Class Action Fiduciary Duties and Court’s Continuing Equitable Authority To Do Justice Justified The Lower Court’s Decision To Award Attorneys Nothing.
Lofton v. Wells Fargo Home Mortgage, Case No. A146282 (1st Dist., Div. 3 Sept. 28, 2018) (published) is a stark reminder to attorneys that trial courts have broad jurisdiction to administer justice and make sure that “secret” fee deals of a separate nature are cut in a related class action context unless there is court approval.
What happened in a prior appeal was that the appellate court affirmed a TRO by which attorneys were ordered to deposit into court over $5 million in settlement proceeds claimed as attorney’s fees in cases brought against Wells Fargo, based on the theory that the attorneys were compensating themselves out of a separate settlement without court approval which really related to representing a class action which was resolved through a separate $15 million settlement. The appellate court in that prior appeal also remanded, based on the trial court’s continuing jurisdiction under various grounds (including the equitable authority to administer justice), to gauge whether disgorgement of all or some of the $5 million was in order.
The lower court decided that no fees should be awarded to attorneys; instead, it ordered the escrowed moneys paid to class members who filed claims in the settled class action matter.

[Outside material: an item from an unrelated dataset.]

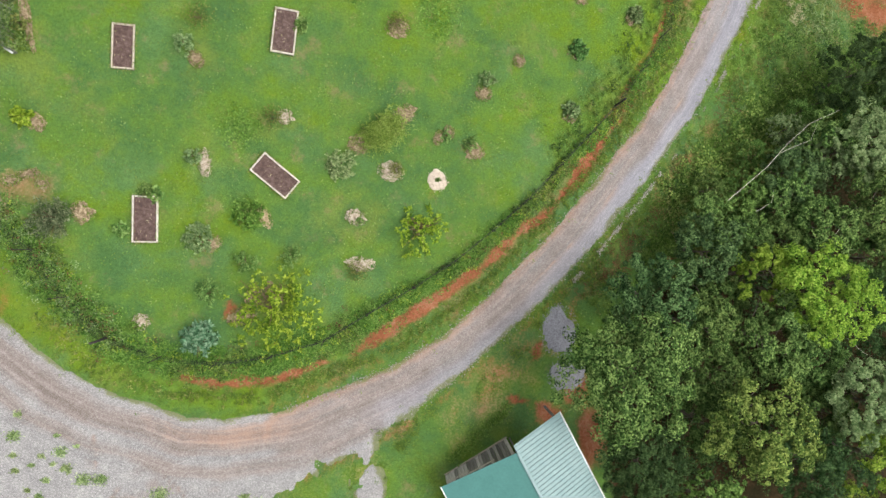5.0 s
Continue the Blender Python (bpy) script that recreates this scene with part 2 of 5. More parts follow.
    c = edge(n, l, sums(n, l, "ADD", attribute(n, "clay"), sums(n, l, "MULTIPLY_ADD", sums(n, l, "ADD", sums(n, l, "ADD", mid, fine), sums(n, l, "ADD", blade, small)), 0.75, -1.5)), 0.22, 0.85)
    col = mixed(n, l, c, lawn, clay_c)
    l.new(col, b.inputs["Base Color"])
    relief(n, l, b, sums(n, l, "ADD", fine, blade), 0.9, 0.06)
    return m


def sums_vec(n, l, v, off):
    a = n.new("ShaderNodeVectorMath")
    a.operation = "ADD"
    a.inputs[1].default_value = (off, off * 0.7, 0)
    l.new(v, a.inputs[0])
    return a.outputs[0]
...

Attorneys’ appeal did not disrupt the trial judge’s injunctive relief/disgorgement orders. The reason was that the trial judge did have exclusive concurrent jurisdiction given that a common fund settlement was at issue, since the settlement money belonged to the class subject to fee allocation to attorneys to prevent unjust enrichment by the court. The attorneys did not ask for fees, but really only challenged jurisdiction. Coupled with their nondisclosure of the separate agreement not subject to court approval, plenty of equities justified the disgorgement ordered by the lower court.